### INSTRUCTION
Repeat only the lines from the line containing "return made[ob]" through the line containing "walk(cam, [(0.0, stand), (32.0, stand)])", both included, exactly as they stand.

** BEGIN DATA LINES **

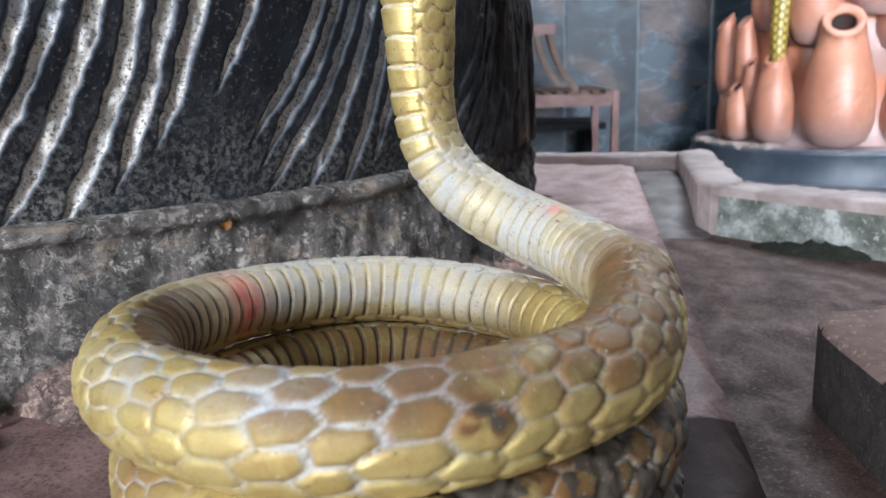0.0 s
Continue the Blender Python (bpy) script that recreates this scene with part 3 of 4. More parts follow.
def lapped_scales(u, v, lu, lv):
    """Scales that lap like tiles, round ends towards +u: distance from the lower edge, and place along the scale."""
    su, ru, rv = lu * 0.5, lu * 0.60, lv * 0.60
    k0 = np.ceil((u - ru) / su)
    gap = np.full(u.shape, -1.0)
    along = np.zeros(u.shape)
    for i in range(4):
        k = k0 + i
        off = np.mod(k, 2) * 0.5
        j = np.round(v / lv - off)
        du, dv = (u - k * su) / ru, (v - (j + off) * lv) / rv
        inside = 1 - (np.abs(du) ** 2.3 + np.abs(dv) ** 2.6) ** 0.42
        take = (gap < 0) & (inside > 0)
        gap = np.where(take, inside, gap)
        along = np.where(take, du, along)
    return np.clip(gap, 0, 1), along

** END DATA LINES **
** BEGIN DATA LINES **

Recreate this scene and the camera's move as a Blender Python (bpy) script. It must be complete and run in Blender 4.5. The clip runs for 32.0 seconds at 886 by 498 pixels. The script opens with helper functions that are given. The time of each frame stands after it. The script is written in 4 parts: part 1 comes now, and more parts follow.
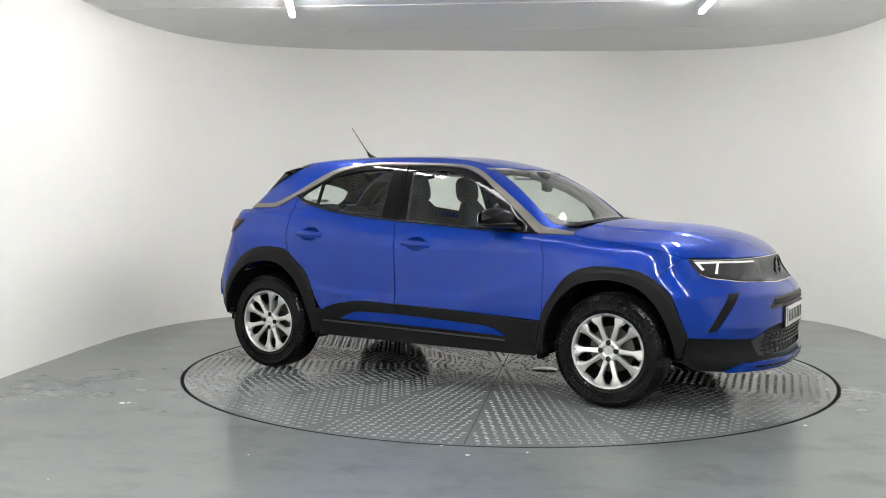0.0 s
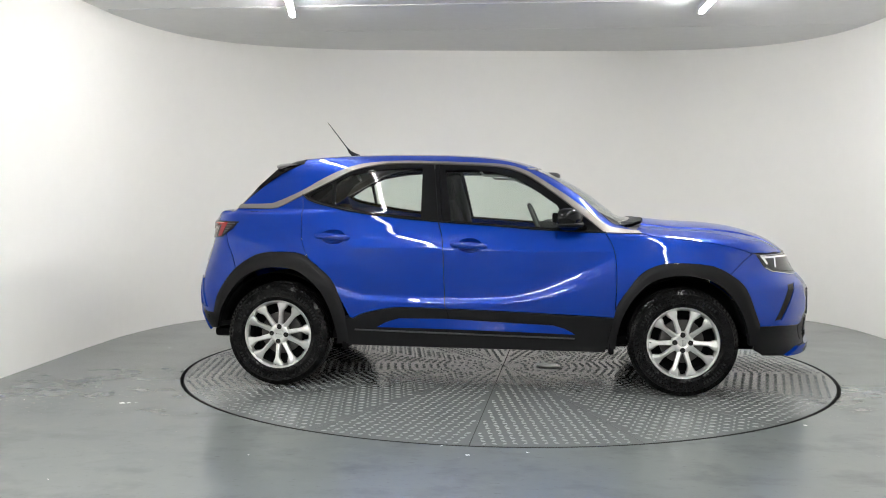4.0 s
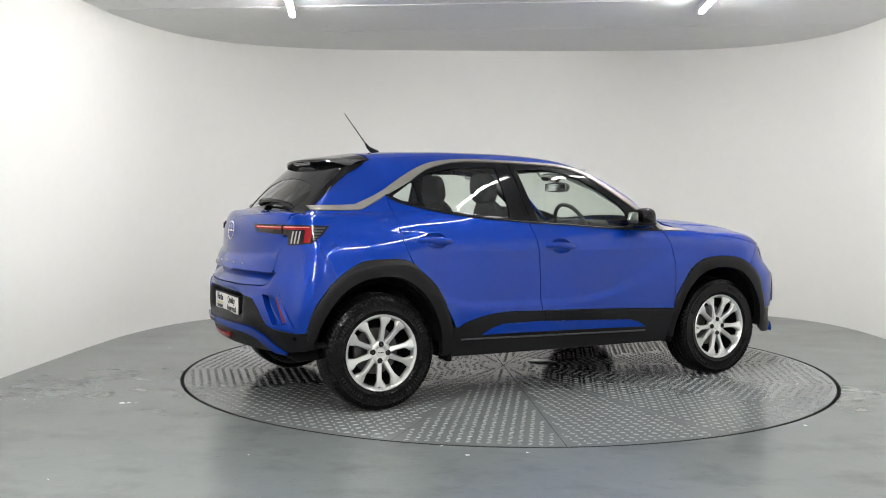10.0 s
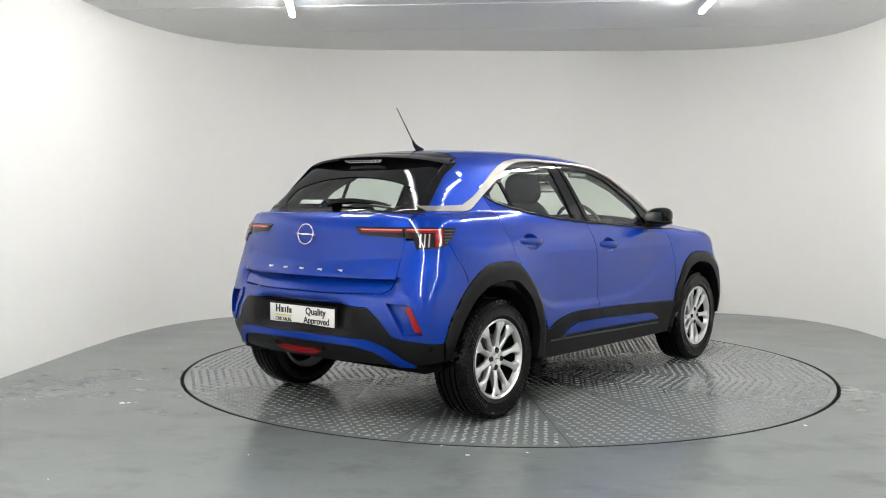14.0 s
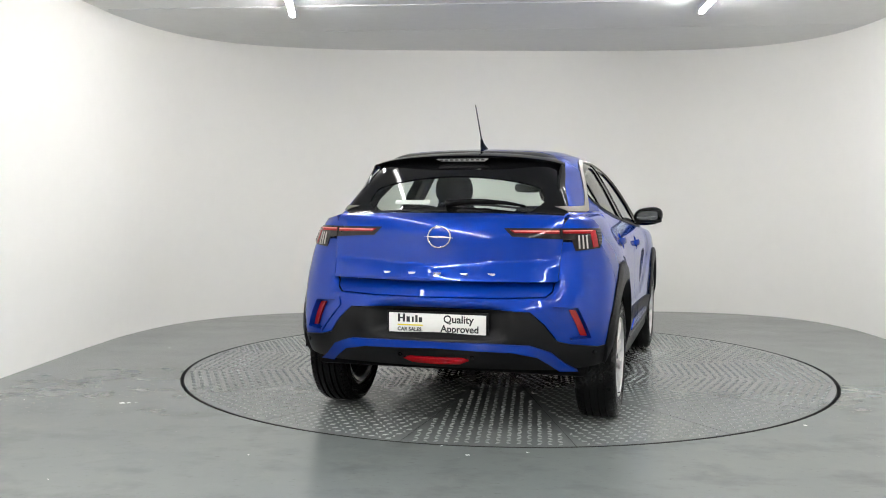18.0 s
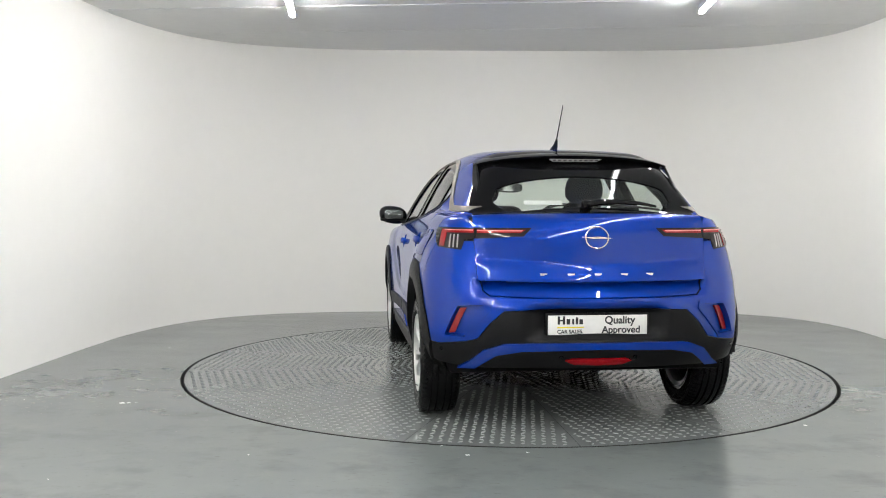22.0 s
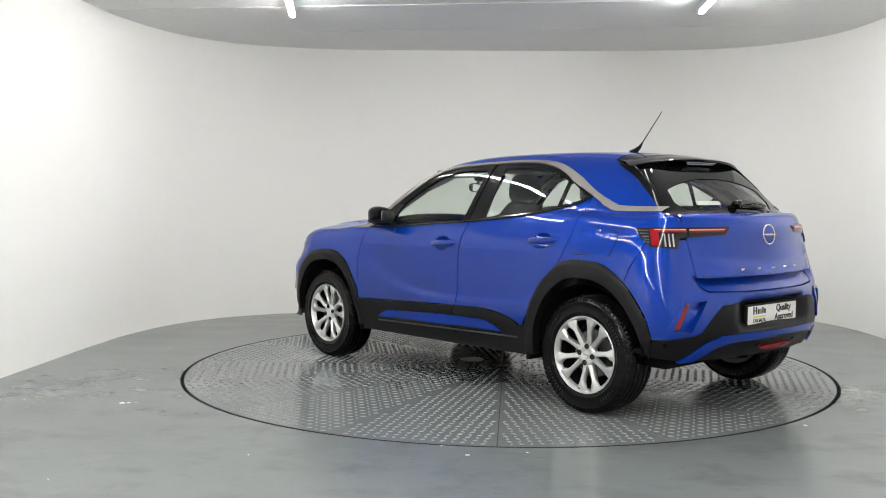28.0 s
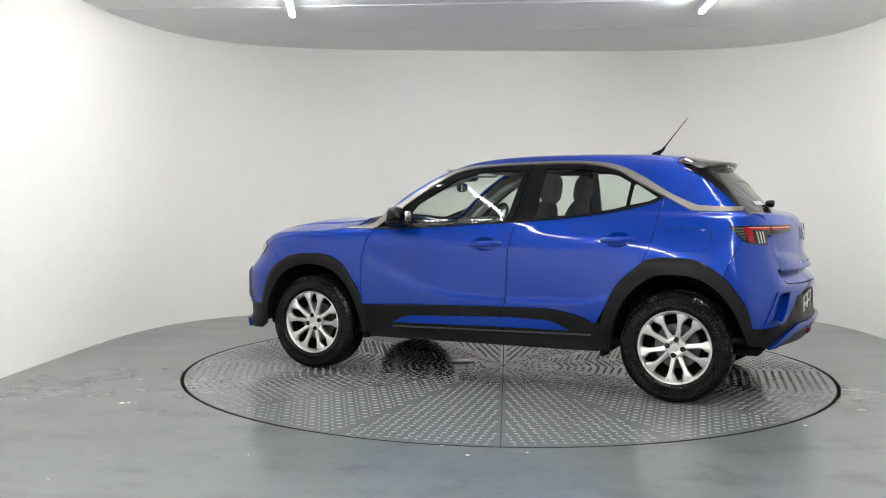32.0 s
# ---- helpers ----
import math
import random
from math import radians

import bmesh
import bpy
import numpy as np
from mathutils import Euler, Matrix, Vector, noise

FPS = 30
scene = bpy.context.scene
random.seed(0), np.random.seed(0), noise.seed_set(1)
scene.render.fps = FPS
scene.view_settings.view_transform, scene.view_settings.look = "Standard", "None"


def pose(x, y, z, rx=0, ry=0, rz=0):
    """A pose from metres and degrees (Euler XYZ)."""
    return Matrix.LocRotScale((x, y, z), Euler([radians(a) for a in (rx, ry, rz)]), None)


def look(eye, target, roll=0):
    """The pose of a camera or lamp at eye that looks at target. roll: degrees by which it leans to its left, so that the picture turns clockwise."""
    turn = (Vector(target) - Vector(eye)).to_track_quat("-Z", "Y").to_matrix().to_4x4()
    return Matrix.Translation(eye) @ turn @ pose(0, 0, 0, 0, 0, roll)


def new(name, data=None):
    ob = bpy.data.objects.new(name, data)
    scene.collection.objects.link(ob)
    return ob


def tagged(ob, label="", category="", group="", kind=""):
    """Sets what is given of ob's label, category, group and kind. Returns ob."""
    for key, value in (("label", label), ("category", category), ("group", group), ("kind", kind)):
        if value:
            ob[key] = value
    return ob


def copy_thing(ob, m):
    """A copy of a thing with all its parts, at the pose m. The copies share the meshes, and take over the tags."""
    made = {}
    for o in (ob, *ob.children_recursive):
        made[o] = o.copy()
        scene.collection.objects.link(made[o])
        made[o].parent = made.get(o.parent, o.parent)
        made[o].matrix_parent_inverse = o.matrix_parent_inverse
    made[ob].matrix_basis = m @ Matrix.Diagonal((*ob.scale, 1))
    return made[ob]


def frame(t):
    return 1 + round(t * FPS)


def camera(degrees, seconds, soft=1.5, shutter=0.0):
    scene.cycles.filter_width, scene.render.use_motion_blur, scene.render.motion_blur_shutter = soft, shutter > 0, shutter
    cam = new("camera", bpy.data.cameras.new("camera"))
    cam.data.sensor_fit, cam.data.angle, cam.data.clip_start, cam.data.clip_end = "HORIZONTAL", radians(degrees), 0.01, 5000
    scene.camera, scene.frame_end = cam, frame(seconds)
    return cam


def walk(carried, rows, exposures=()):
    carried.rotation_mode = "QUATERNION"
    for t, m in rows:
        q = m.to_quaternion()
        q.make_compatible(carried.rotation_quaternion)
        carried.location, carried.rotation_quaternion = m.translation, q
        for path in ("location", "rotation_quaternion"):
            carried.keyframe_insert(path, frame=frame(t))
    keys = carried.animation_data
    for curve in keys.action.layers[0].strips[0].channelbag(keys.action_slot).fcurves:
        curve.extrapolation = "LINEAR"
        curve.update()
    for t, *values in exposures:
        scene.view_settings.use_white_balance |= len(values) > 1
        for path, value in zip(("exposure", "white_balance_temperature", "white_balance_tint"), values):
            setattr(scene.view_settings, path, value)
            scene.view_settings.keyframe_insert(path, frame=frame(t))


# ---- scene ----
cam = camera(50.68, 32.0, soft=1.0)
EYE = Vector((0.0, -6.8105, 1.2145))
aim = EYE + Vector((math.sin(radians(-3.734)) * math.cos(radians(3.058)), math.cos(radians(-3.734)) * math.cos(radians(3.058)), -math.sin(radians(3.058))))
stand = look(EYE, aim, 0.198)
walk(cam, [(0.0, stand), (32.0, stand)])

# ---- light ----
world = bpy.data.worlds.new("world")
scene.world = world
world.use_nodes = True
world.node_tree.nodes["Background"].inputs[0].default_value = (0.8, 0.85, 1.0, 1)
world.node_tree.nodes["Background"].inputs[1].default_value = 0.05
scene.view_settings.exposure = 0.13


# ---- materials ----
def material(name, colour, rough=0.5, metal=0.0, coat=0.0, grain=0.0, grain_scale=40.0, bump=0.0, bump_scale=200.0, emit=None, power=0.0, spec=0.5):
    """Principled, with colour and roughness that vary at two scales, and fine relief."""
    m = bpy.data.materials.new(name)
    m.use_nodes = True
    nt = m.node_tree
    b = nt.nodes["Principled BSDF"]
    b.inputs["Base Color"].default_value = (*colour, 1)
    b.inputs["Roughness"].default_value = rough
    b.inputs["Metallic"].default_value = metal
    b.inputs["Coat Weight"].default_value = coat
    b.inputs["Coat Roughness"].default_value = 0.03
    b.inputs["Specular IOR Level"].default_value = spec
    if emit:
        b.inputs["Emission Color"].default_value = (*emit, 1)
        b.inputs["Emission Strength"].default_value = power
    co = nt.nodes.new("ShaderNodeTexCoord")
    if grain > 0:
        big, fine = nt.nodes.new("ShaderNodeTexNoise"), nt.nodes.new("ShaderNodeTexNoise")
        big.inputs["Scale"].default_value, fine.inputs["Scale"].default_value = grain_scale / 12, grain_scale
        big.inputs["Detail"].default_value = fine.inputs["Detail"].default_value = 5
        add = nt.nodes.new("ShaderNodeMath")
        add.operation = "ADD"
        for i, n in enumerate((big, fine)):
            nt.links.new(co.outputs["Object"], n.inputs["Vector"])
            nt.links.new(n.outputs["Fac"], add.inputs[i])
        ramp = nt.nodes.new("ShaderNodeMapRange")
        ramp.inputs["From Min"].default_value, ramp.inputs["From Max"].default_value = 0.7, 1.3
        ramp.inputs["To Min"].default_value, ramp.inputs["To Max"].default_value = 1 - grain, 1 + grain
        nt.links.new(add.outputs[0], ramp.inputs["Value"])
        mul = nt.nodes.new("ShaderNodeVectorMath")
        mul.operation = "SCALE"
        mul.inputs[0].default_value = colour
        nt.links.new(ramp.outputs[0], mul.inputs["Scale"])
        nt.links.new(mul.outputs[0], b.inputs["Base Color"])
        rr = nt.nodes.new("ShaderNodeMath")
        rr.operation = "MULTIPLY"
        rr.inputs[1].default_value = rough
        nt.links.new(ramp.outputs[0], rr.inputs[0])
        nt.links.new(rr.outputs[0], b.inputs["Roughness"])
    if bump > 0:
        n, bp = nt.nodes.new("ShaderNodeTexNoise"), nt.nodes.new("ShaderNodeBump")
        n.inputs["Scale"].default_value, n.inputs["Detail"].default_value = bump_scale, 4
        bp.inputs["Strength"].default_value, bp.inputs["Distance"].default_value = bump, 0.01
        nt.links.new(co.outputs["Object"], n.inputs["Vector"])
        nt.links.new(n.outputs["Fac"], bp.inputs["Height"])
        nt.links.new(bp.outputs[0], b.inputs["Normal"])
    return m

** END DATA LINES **

### SOLUTION FOR THIS EXERCISE
    return made[ob]


def frame(t):
    return 1 + round(t * FPS)


def camera(degrees, seconds, soft=1.5, shutter=0.0):
    scene.cycles.filter_width, scene.render.use_motion_blur, scene.render.motion_blur_shutter = soft, shutter > 0, shutter
    cam = new("camera", bpy.data.cameras.new("camera"))
    cam.data.sensor_fit, cam.data.angle, cam.data.clip_start, cam.data.clip_end = "HORIZONTAL", radians(degrees), 0.01, 5000
    scene.camera, scene.frame_end = cam, frame(seconds)
    return cam


def walk(carried, rows, exposures=()):
    carried.rotation_mode = "QUATERNION"
    for t, m in rows:
        q = m.to_quaternion()
        q.make_compatible(carried.rotation_quaternion)
        carried.location, carried.rotation_quaternion = m.translation, q
        for path in ("location", "rotation_quaternion"):
            carried.keyframe_insert(path, frame=frame(t))
    keys = carried.animation_data
    for curve in keys.action.layers[0].strips[0].channelbag(keys.action_slot).fcurves:
        curve.extrapolation = "LINEAR"
        curve.update()
    for t, *values in exposures:
        scene.view_settings.use_white_balance |= len(values) > 1
        for path, value in zip(("exposure", "white_balance_temperature", "white_balance_tint"), values):
            setattr(scene.view_settings, path, value)
            scene.view_settings.keyframe_insert(path, frame=frame(t))


# ---- scene ----
cam = camera(50.68, 32.0, soft=1.0)
EYE = Vector((0.0, -6.8105, 1.2145))
aim = EYE + Vector((math.sin(radians(-3.734)) * math.cos(radians(3.058)), math.cos(radians(-3.734)) * math.cos(radians(3.058)), -math.sin(radians(3.058))))
stand = look(EYE, aim, 0.198)
walk(cam, [(0.0, stand), (32.0, stand)])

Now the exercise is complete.